**What this task involves**: Write the data out again exactly, dropping any images it holds.

**Source material**:
________________________
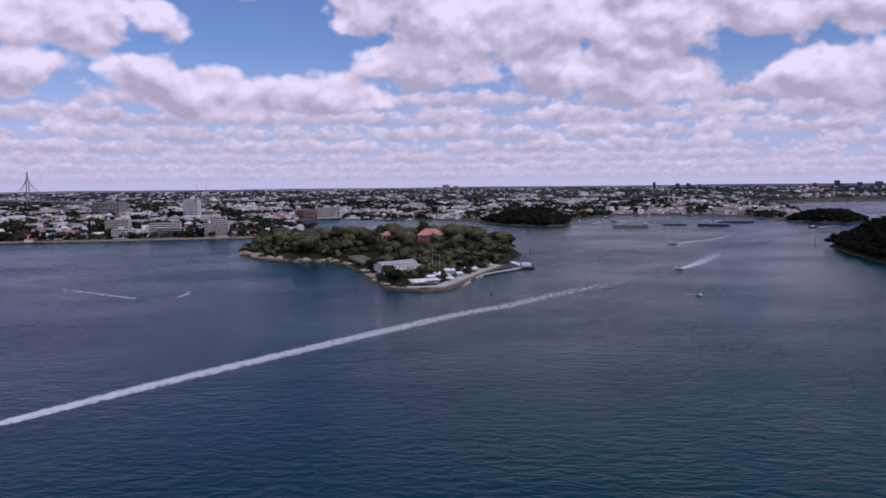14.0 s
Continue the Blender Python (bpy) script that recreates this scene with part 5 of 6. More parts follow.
high_rise("brown hospital block on the far ridge", 345, 2650, 60, 30, 120, M_BRICKTOWER, 8, top=14)
high_rise("slim brown tower on the far ridge", 308, 2640, 10, 14, 137, M_BRICKTOWER, 12)
high_rise("pale apartment tower on the far hillside", 262, 2300, 24, 20, 124, M_PALETOWER, 14)
high_rise("pale apartment slab on the far hillside", 196, 1837, 44, 20, 97, M_PALETOWER, 13, top=3)
high_rise("pale apartment slab on the far hillside", 160, 1850, 22, 20, 84, M_PALETOWER, 8)
high_rise("white apartment tower on the wooded hillside", 201, 1435, 32, 20, 76, M_WHITEWALL, 10, top=5, z0=26)
high_rise("white apartment slab on the wooded hillside", 215, 1500, 32, 20, 89, M_PALETOWER, 12, top=3)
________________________
**Exercise output**:
14.0 s
Continue the Blender Python (bpy) script that recreates this scene with part 5 of 6. More parts follow.
high_rise("brown hospital block on the far ridge", 345, 2650, 60, 30, 120, M_BRICKTOWER, 8, top=14)
high_rise("slim brown tower on the far ridge", 308, 2640, 10, 14, 137, M_BRICKTOWER, 12)
high_rise("pale apartment tower on the far hillside", 262, 2300, 24, 20, 124, M_PALETOWER, 14)
high_rise("pale apartment slab on the far hillside", 196, 1837, 44, 20, 97, M_PALETOWER, 13, top=3)
high_rise("pale apartment slab on the far hillside", 160, 1850, 22, 20, 84, M_PALETOWER, 8)
high_rise("white apartment tower on the wooded hillside", 201, 1435, 32, 20, 76, M_WHITEWALL, 10, top=5, z0=26)
high_rise("white apartment slab on the wooded hillside", 215, 1500, 32, 20, 89, M_PALETOWER, 12, top=3)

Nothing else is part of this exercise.